Thursday, September 3, 2009

Round Up

Random thoughts and comments on recent developments in the film world.


IFC and Criterion have signed a deal wherein Criterion will handle the DVD and Blu-Ray distribution for select titles under the IFC Films banner. There’s been a lot of grumbling about Criterion releasing more and more contemporary films at the expense of lost classics, and while I do lament the general state of classics on home video, I also love that Criterion is living up to the "contemporary" side of their mission statement. Besides, when those films include Summer Hours (hands-down the best film I've seen all year) and Che (hands-down the most ambitious, and one of the most fascinating films I saw last year), it's hard to complain too much.

As of right now, the Northwest Film Center, probably the most important establishment for cinephiles in Portland, has a screening of Bright Star scheduled for September 23rd, but only for members. Bright Star played at the Cannes Film Festival and is being released in New York on September 18, but there's no word on any larger plan, and the distributor doesn't have a web site. My guess is it will make it out here, as the film has been tossed around as an Oscar contender, but this waiting period always makes me nervous.


Anne Thompson's onto something here without quite coming out and saying it (also, as a director, there's nothing challenging about John Lasseter - he does what he does very well, but challenging audiences is not his wheelhouse). Oddly enough, I expected myself to come away swinging, but instead agreed - The Limits of Control is kind of a mess, in spite of its aims. But while Coppola may have earned the right to do whatever the hell he wants, the movie still has to earn that (which, for the record, I think Tetro does, even if it doesn't stick the landing).


I don't hate The Boondock Saints the way a lot of cinephiles do. I just don't care about it at all, and it's aged really poorly. And it has the philosophy of that guy who sat a couple seats down from you in high school who was always flipping through weapons magazines and had a weird fixation on German culture. Willem Dafoe was pretty amusing in it, though...until the end. What the hell happened there? But, y'know, here's the trailer for the sequel.

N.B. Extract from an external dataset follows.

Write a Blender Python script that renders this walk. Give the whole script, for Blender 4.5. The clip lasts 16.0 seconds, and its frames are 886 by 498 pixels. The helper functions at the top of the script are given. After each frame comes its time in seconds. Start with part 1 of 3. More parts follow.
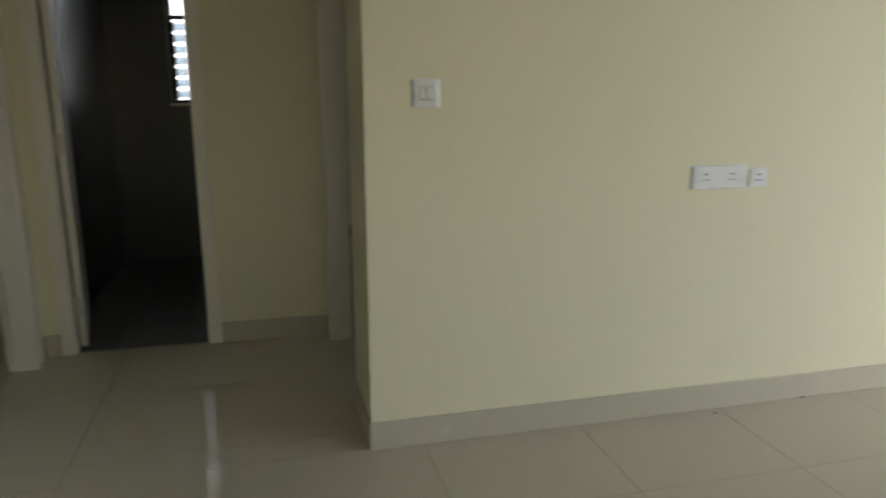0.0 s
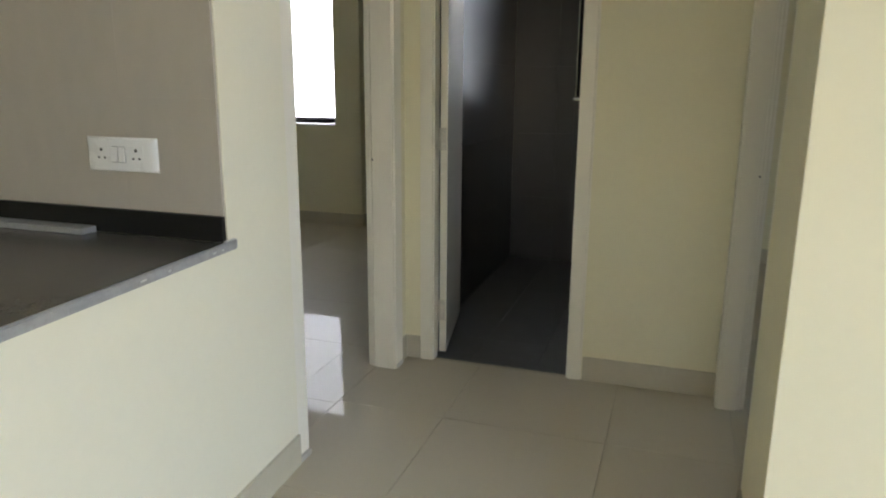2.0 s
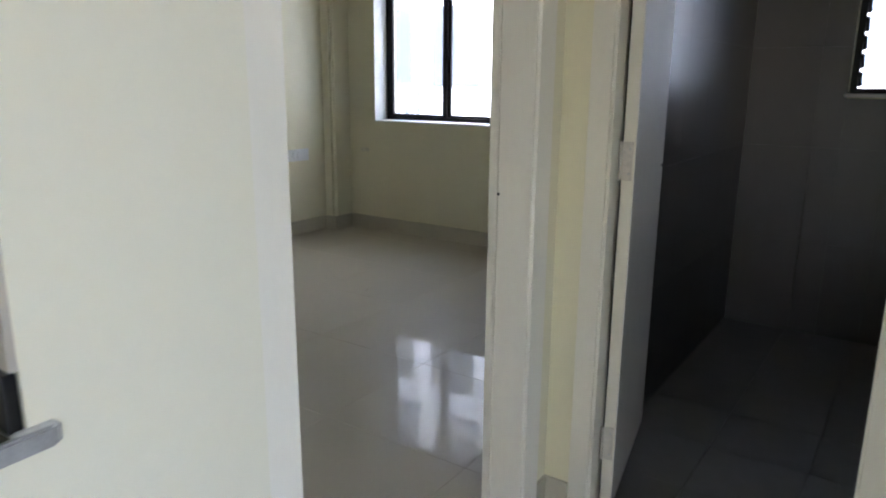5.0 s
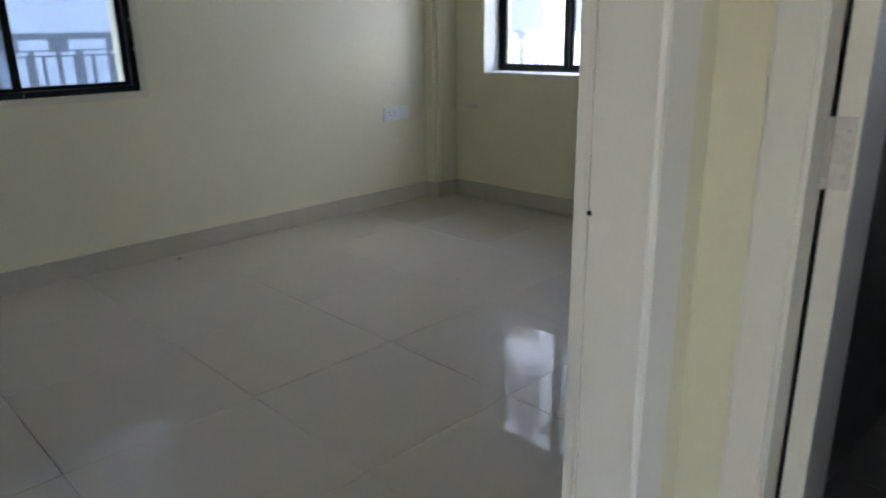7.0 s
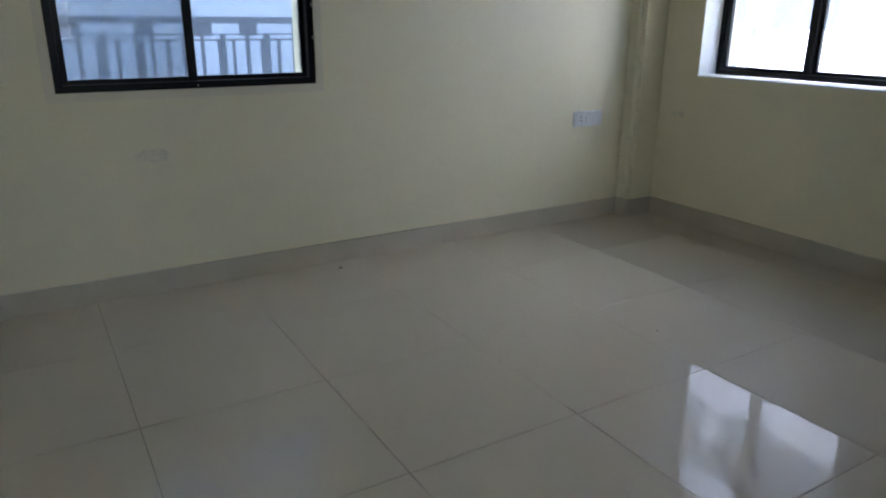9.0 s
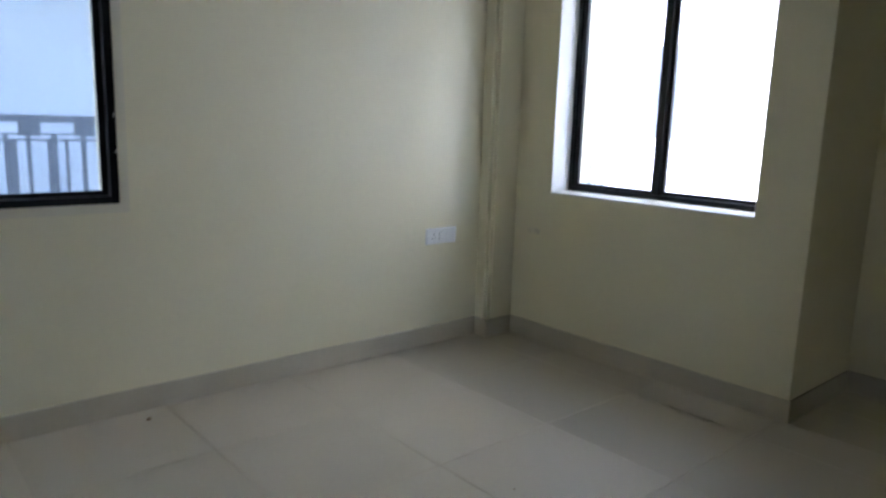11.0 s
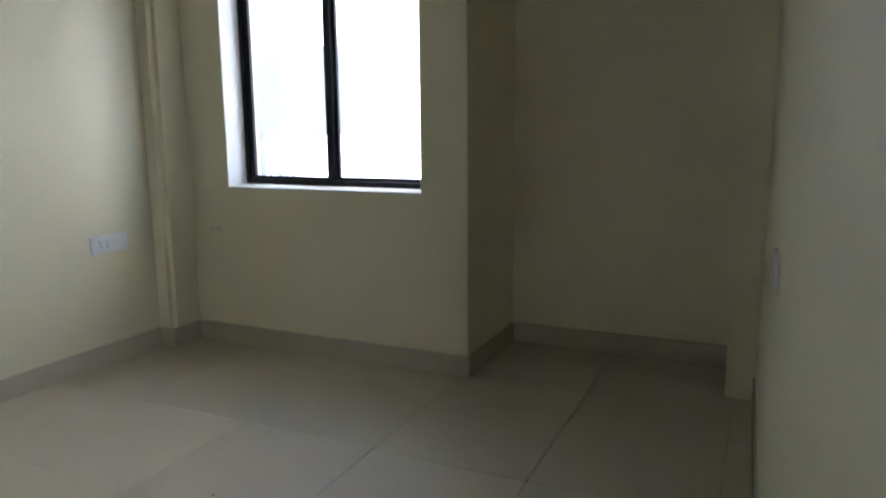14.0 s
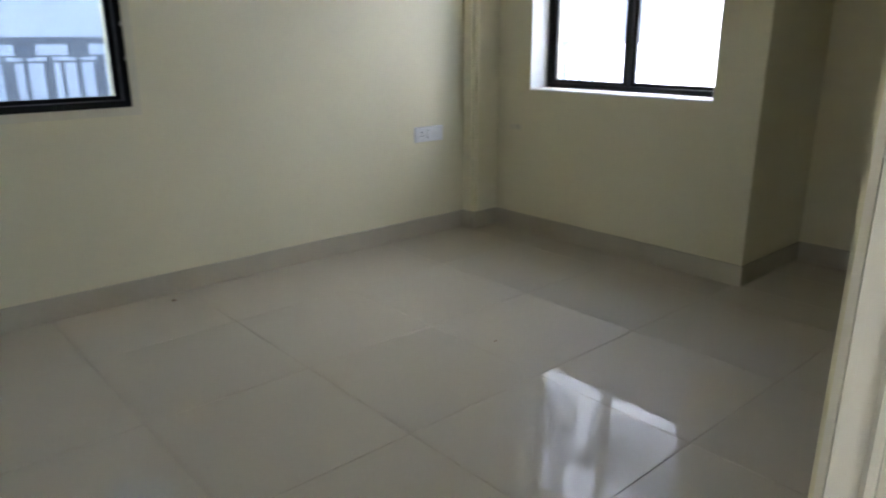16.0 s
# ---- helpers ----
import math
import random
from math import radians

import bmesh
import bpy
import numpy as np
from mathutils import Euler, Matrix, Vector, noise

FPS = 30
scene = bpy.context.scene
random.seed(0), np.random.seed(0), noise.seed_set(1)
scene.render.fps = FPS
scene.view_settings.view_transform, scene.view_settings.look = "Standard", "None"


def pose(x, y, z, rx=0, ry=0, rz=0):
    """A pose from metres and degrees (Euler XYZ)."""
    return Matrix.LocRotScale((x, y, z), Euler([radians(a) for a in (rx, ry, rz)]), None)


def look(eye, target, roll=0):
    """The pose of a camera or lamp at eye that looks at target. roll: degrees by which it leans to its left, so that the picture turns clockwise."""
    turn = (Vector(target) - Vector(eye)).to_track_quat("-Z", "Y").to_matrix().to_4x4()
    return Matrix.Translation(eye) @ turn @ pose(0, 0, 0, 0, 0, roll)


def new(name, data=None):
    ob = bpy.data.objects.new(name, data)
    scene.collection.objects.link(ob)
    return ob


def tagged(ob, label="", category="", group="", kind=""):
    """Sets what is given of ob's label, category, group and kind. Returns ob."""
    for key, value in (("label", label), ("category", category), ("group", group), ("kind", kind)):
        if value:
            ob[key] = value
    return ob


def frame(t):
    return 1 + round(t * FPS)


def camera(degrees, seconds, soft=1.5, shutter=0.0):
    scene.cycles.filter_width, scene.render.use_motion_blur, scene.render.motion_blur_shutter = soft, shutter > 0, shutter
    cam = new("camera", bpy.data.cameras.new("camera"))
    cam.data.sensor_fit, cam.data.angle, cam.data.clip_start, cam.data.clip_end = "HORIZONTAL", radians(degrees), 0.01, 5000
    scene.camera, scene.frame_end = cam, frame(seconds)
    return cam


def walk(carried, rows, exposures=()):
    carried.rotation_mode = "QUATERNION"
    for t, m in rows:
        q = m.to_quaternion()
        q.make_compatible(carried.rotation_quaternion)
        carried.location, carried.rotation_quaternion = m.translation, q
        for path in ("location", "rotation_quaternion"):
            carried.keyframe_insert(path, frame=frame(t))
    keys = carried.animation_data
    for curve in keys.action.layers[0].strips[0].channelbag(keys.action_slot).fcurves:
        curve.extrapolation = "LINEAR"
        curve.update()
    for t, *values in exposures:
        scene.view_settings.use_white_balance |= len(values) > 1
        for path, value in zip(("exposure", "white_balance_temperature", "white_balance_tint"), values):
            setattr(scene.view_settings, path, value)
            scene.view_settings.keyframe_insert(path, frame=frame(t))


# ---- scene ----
cam = camera(64.6, 16.0, soft=2.0, shutter=0.5)
PATH = [
    (0, (-0.314, -2.268, 1.252), (0.165, -0.377, 0.807), -0.0),
    (0.5, (-0.293, -2.127, 1.235), (-0.128, -0.192, 0.756), -0.4),
    (1, (-0.211, -1.953, 1.254), (-0.402, -0.021, 0.771), -0.4),
    (1.5, (-0.189, -1.808, 1.24), (-0.676, 0.074, 0.771), -0.8),
    (2, (-0.247, -1.594, 1.237), (-0.864, 0.252, 0.778), 0.4),
    (2.5, (-0.299, -1.407, 1.237), (-0.917, 0.443, 0.796), 1.1),
    (3, (-0.32, -1.153, 1.242), (-1.017, 0.668, 0.798), 0.9),
    (3.5, (-0.344, -0.943, 1.241), (-1.221, 0.8, 0.802), 1.3),
    (3.7, (-0.412, -0.858, 1.227), (-1.32, 0.869, 0.783), 1.8),
    (5.8, (-0.717, -0.068, 1.191), (-1.955, 1.427, 0.711), -0.0),
    (6, (-0.779, 0.015, 1.188), (-2.044, 1.485, 0.7), 0.4),
    (6.5, (-0.873, 0.144, 1.176), (-2.163, 1.577, 0.647), 0.4),
    (7, (-0.935, 0.309, 1.17), (-2.305, 1.637, 0.57), -1.0),
    (7.5, (-1.002, 0.408, 1.168), (-2.521, 1.546, 0.539), -0.7),
    (8, (-1.149, 0.48, 1.164), (-2.757, 1.478, 0.52), -0.4),
    (8.2, (-1.221, 0.492, 1.176), (-2.841, 1.473, 0.532), 0.0),
    (10.3, (-1.601, 0.829, 1.184), (-3.207, 1.894, 0.648), 1.5),
    (10.5, (-1.61, 0.891, 1.203), (-3.183, 2.022, 0.706), 2.0),
    (11, (-1.682, 0.911, 1.255), (-3.165, 2.204, 0.897), 1.8),
    (11.5, (-1.716, 0.927, 1.321), (-3.142, 2.314, 1.112), 1.2),
    (12, (-1.699, 0.932, 1.315), (-3.103, 2.354, 1.244), 0.3),
    (12.5, (-1.666, 0.955, 1.311), (-2.992, 2.451, 1.254), -0.2),
    (13, (-1.637, 0.959, 1.262), (-2.815, 2.573, 1.17), -0.4),
    (13.5, (-1.653, 0.954, 1.249), (-2.604, 2.701, 1.044), -0.4),
    (14, (-1.607, 0.978, 1.192), (-2.433, 2.766, 0.849), -0.5),
    (14.2, (-1.555, 1.035, 1.176), (-2.388, 2.809, 0.781), -0.8),
    (14.5, (-1.556, 0.949, 1.181), (-2.402, 2.7, 0.716), -0.4),
    (14.8, (-1.548, 0.939, 1.178), (-2.511, 2.616, 0.669), -0.6),
    (15, (-1.527, 0.89, 1.198), (-2.588, 2.498, 0.66), -0.7),
    (15.5, (-1.459, 0.819, 1.183), (-2.742, 2.247, 0.621), 0.4),
    (16, (-1.378, 0.716, 1.182), (-2.815, 1.98, 0.603), -0.2),
]
EXPOSURES = [
    (0.0, 1.93, 6700, 9), (0.5, 2.52, 6750, 10), (1.0, 3.02, 6750, 12), (1.5, 3.25, 6650, 13), (2.0, 3.3, 6450, 13), (2.5, 3.4, 6250, 14), (3.5, 3.56, 6000, 15),
    (6.0, 3.45, 5700, 18), (8.0, 3.52, 5550, 18), (10.5, 3.58, 5600, 18), (11.0, 3.63, 5600, 18), (11.5, 3.33, 5600, 18), (12.0, 3.03, 5500, 18), (12.5, 2.78, 5500, 18),
    (13.0, 2.74, 5700, 18), (13.5, 2.73, 5650, 18), (14.0, 3.56, 5850, 17), (14.5, 3.81, 5850, 17), (16.0, 3.8, 5900, 17)]
walk(cam, [(t, look(eye, target, roll)) for t, eye, target, roll in PATH], EXPOSURES)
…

Top Five films I'm desperate to see this fall/winter, but my access to them is uncertain:
Wild Grass
Red Riding Trilogy
Everyone Else
Tree of Life
The White Ribbon

I feel pretty good about Portland getting Tree of Life and The White Ribbon...Wild Grass sounds so damn nutty, it's hard to say, and the Red Riding Trilogy is...well, it's three films. They couldn't even release Kill Bill all at once. Though it will be on IFC OnDemand, God's gift to far-flung cinephiles, and a system that should be mandatory for every niche distributor (I'm looking right at you, Sony Pictures Classics). Everyone Else seems almost impossible, unless a distant chance pans out and I'm in New York for the end of the New York Film Festival. The only one of these I would actively travel to further than Seattle to see is Tree of Life. I'd fly to New York if I had to.